The Era of Disparity: Columnist Criticizes South Korea's Tax and Real Estate Policies
Translated from Korean, summarized and contextualized by DistantNews.
At a glance
- A South Korean columnist criticizes the government's real estate and tax policies, highlighting a significant profit made by a former prime minister on a property sale.
- The article argues that the government failed to curb housing price surges and collect adequate taxes, exacerbating wealth inequality.
- It also touches on the debate around financial investment income tax (FII) and its potential impact on the stock market.
A South Korean columnist has sharply criticized the nation's real estate and tax policies, arguing they create a "Gilded Age" of wealth and inequality. The piece focuses on a former prime minister who reportedly profited around 3 billion won from selling an apartment held for 20 years, benefiting from a tax break for long-term homeowners.
The tax system in our country gives us more than 2.5 billion won, even after paying taxes.
Despite the significant profit, the tax paid was reportedly only around 460 million won. The columnist points out that if the full capital gains tax for multiple homeowners had been applied, the tax liability would have been substantially higher, potentially over 2.25 billion won. This starkly illustrates what the author calls "K-polarization," where some individuals amass vast wealth through property while others struggle.
The article places blame on both the previous Moon Jae-in administration for failing to control housing prices and the current Yoon Suk-yeol government for easing regulations and taxes. It specifically criticizes the Yoon administration's decision to postpone the implementation of a capital gains tax on financial investments, arguing this move was misguided and driven by a "delusion" to channel liquidity into the stock market.
The fault lies with the Moon Jae-in government, which failed to prevent the sharp rise in housing prices, and the Yoon Suk-yeol government, which failed to collect adequate taxes after the price increase.
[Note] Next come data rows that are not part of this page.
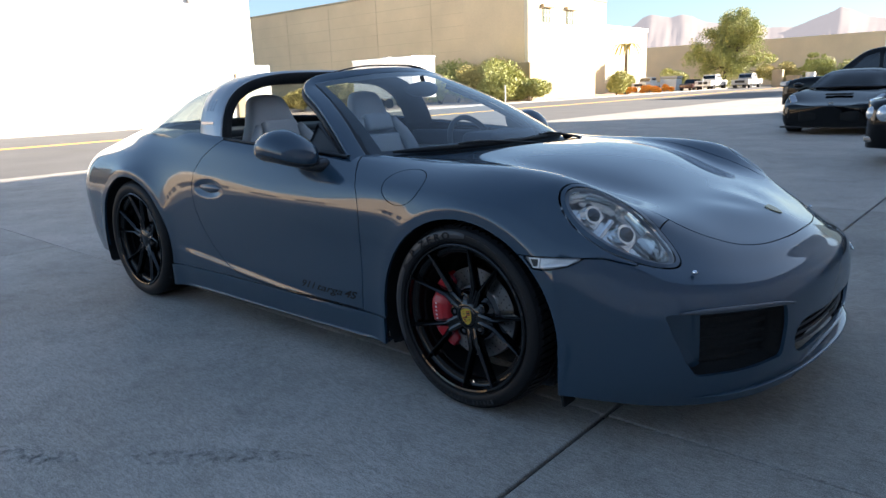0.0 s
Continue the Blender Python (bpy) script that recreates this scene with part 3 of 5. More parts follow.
    for i in range(21):
        for q in range(n):
            F.append((i * n + q, i * n + (q + 1) % n, (i + 1) * n + (q + 1) % n, (i + 1) * n + q))
    F += [tuple(range(n)), tuple(range(22 * n - 1, 21 * n - 1, -1))]
    bm = bmesh.new()
    vs = [bm.verts.new(v) for v in V]
    for f in F:
        bm.faces.new([vs[i] for i in f])
    bmesh.ops.recalc_face_normals(bm, faces=bm.faces)
    bmesh.ops.bevel(bm, geom=[e for e in bm.edges if e.calc_face_angle(0) > 0.6], offset=0.003, segments=2, affect="EDGES")
    cal = part("caliper", bm, RED, w, "red painted brake caliper", smooth=True, sharp=30)
    for k in range(7):
        a = radians(205 - 5.2 * k)
        bm = box((0.0085, 0.0012, 0.0058 if k % 2 else 0.0048), (0, 0, 0), bevel=0.0005, seg=1)
        o = part("letter_bar", bm, WHITEINK, cal)
        o.matrix_local = Matrix.Translation((0.161 * math.cos(a), 0.0465, 0.161 * math.sin(a))) @ Matrix.Rotation(-a, 4, "Y")
    part("valve", rod((0.045, 0.03, -0.236), (0.043, 0.006, -0.228), 0.004, 0.0035), CHROME, w, "bright tyre valve")
    # suspension strut behind the disc
    part("strut", rod((0.12, 0.17, 0.05), (0.2, 0.17, 0.06), 0.018), TRIM, w)
    return w


# ---- the sports car ----
car = thing("sports_car", "slate-blue metallic open-top sports car with silver roof hoop", "car")
X0 = (-3.42, -3.2, -2.9, -2.6, -2.3, -2.0, -1.6, -1.2, -0.8, -0.5, -0.25)


def line(rear, front):
    return [(x, y, z) for x, (y, z) in zip(X0, rear)] + list(front)


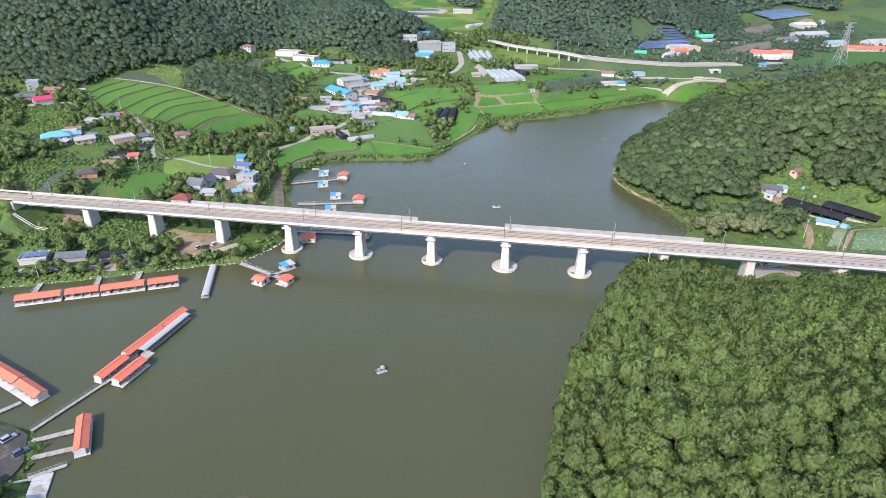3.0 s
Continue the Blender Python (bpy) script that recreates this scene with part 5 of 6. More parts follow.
shed(-2, 769, 0, 14, 8, 3.4, "blue", "blue roofed shed in the side valley")
house(-195, 711, -20, 13, 10, 5, "white_wall", "brown", "hip", "beige villa with a brown roof", 2)
shed(-70, 515, -2, 10, 4, 2.8, "pale_roof", "small patched shed in the crowded village")
shed(-59, 529, -20, 6, 4, 2.8, "blue", "small patched shed in the crowded village")
shed(-55, 548, 7, 7, 4, 2.8, "pale_roof", "small patched shed in the crowded village")
shed(-42, 519, 18, 10, 5, 2.8, "slate", "small patched shed in the crowded village")
shed(-55, 506, 8, 10, 6, 2.8, "pale_roof", "small patched shed in the crowded village")
shed(-78, 516, 22, 7, 5, 2.8, "brown", "small patched shed in the crowded village")
shed(-35, 524, 16, 9, 4, 2.8, "pale_roof", "small patched shed in the crowded village")
shed(-52, 555, -1, 8, 5, 2.8, "slate", "small patched shed in the crowded village")
shed(-24, 590, 5, 6, 6, 2.8, "cyan", "small patched shed in the crowded village")
shed(-11, 607, -20, 6, 4, 2.8, "pale_roof", "small patched shed in the crowded village")
shed(-239, 403, -10, 5, 4, 2.6, "pale_roof", "small patched shed beside a farmhouse")
shed(-229, 419, -10, 7, 4, 2.6, "slate", "small patched shed beside a farmhouse")
shed(-238, 457, -20, 7, 4, 2.6, "pale_roof", "small patched shed beside a farmhouse")
shed(-192, 420, -10, 7, 4, 2.6, "pale_roof", "small patched shed beside a farmhouse")
shed(-296, 503, 0, 5, 5, 2.6, "slate", "small patched shed beside a farmhouse")
shed(-311, 505, 26, 5, 4, 2.6, "pale_roof", "small patched shed beside a farmhouse")
shed(-122, 368, -10, 5, 4, 2.6, "pale_roof", "small patched shed beside a farmhouse")
shed(-111, 342, 24, 5, 4, 2.6, "cyan", "small patched shed beside a farmhouse")
# greenhouses of the valley
tunnel(51.8, 711.2, 95, 57, 6.6, 3.6, "film", "long grey film greenhouse tunnel")
tunnel(58.5, 710.5, 94, 54, 6.6, 3.6, "film", "long grey film greenhouse tunnel")
tunnel(65.2, 709.8, 93, 51, 6.6, 3.6, "film", "long grey film greenhouse tunnel")
tunnel(71.9, 709.0, 91, 48, 6.6, 3.6, "film", "long grey film greenhouse tunnel")
tunnel(68.8, 628.6, 101, 42, 6.2, 3.8, "film", "pale film greenhouse tunnel in a block")
tunnel(74.3, 628.8, 101, 42, 6.2, 3.8, "film", "pale film greenhouse tunnel in a block")
tunnel(79.8, 629.0, 101, 42, 6.2, 3.8, "film", "pale film greenhouse tunnel in a block")
tunnel(85.3, 629.2, 101, 42, 6.2, 3.8, "film", "pale film greenhouse tunnel in a block")
tunnel(90.8, 629.4, 101, 42, 6.2, 3.8, "film", "pale film greenhouse tunnel in a block")
tunnel(10.4, 510.9, 79, 28, 7.0, 3.6, "black_net", "barrel tunnel under black shade net")
tunnel(16.6, 510.9, 80, 29, 7.0, 3.6, "black_net", "barrel tunnel under black shade net")
tunnel(22.8, 510.9, 82, 29, 7.0, 3.6, "black_net", "barrel tunnel under black shade net")
tunnel(14.5, 497.0, 75, 9, 6.0, 3.0, "film", "short white tunnel between black ones")
tunnel(70, 912, 45, 34, 8, 4, "film", "film greenhouse in the side valley")
house(60, 1040, -5, 30, 10, 5, "white_wall", "pale_roof", "gable", "white farm hall in the side valley", 1)
shed(105, 657, 5, 24, 7, 3, "pale_roof", "grey sheds beside the greenhouses")
tunnel(94, 639, -50, 26, 8, 4, "black_net", "black netted tunnel beside the greenhouses")
shed(51, 629, 10, 8, 6, 3, "pale_roof", "small hut by the greenhouses", "tan_wall")
house(185, 634, -10, 12, 8, 3.4, "white_wall", "brown", "gable", "farmhouse with a brown-red roof by the orchard", 1)
shed(183, 606, 5, 22, 5, 2.6, "pale_roof", "long white shed at the lane", "white_wall")
shed(191, 605, 5, 8, 5, 2.6, "blue", "small blue shed at the lane", "white_wall")
shed(217, 634, 0, 11, 7, 3, "cyan", "small shed with a turquoise roof")
shed(100, 577, 0, 4, 3, 2.2, "pale_roof", "tiny white hut on the bund", "white_wall")
# far side of the valley
house(384, 713, -14, 30, 14, 7.5, "white_wall", "orange", "gable", "large white hall with an orange roof", 2, 2.4, "hall", "hall")
house(409, 722, -14, 20, 12, 7, "white_wall", "orange", "gable", "white hall with an orange roof", 2, 2.2, "hall", "hall")
shed(381, 689, -10, 22, 7, 3, "black_net", "dark netted shed beside the halls")
shed(365, 674, -10, 10, 6, 3, "blue", "blue shed beside the halls")
house(295, 734, 10, 18, 10, 5.5, "white_wall", "orange", "gable", "white factory house with an orange roof", 2)
house(312, 747, 10, 20, 12, 6, "tan_wall", "pale_roof", "flat", "tan flat-roofed factory building", 2)
house(303, 761, 15, 28, 9, 4.5, "white_wall", "pale_roof", "gable", "long white factory hall", 1)
tunnel(275, 715, 50, 16, 9, 6, "white_plastic", "white dome hall at the factory")
tunnel(343, 823, 10, 14, 6, 3, "green_net", "tunnel under green tarpaulin")
tunnel(356, 820, 10, 26, 7, 3.4, "green_net", "tunnel under green tarpaulin")
tunnel(250, 737, 10, 14, 6, 3, "green_net", "tunnel under green tarpaulin")
tunnel(359, 808, 10, 18, 7, 3.4, "film", "film greenhouse below the wood")
shed(384, 799, 12, 32, 12, 4, "black_net", "large black netted barn")
house(546, 928, 8, 34, 16, 6, "white_wall", "white_plastic", "gable", "tall white tent hall", 1, 3.5, "hall", "hall")
shed(516, 858, 15, 52, 18, 5, "pale_roof", "large grey cattle barn", "grey_wall", "gable", 3)
shed(468, 821, 15, 24, 12, 4, "slate", "dark grey timber barn", "grey_wall", "gable", 2)
tunnel(597, 966, 60, 40, 10, 4, "film", "pale blue film greenhouse")
house(530, 760, -6, 44, 10, 4.5, "tan_wall", "orange", "gable", "long low peach-coloured building with an orange roof", 1)
shed(510, 791, 20, 30, 14, 4.5, "cyan", "wide shed with turquoise roof", "white_wall", "gable", 2)
shed(573, 803, 15, 34, 16, 5, "pale_roof", "long grey greenhouse hall", "white_wall", "gable", 3)
shed(585, 793, 15, 30, 14, 5, "pale_roof", "long grey greenhouse hall", "white_wall", "gable", 3)
shed(586, 774, 15, 26, 14, 5, "cyan", "pale blue greenhouse hall", "white_wall", "gable", 3)
shed(599, 770, 15, 26, 14, 5, "cyan", "pale blue greenhouse hall", "white_wall", "gable", 3)
tunnel(630, 824, 5, 60, 10, 4, "film", "long pale film greenhouse")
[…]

Ultimately, the piece calls for a return to the principle that income should be taxed, especially unearned income from assets. The author laments that while labor income is taxed, significant profits from real estate and stock investments, particularly those considered "unearned income," are not adequately contributing to state revenue, widening the gap between the wealthy and the rest of society.
There is a tax on income where there is income, but it only applies to earned income.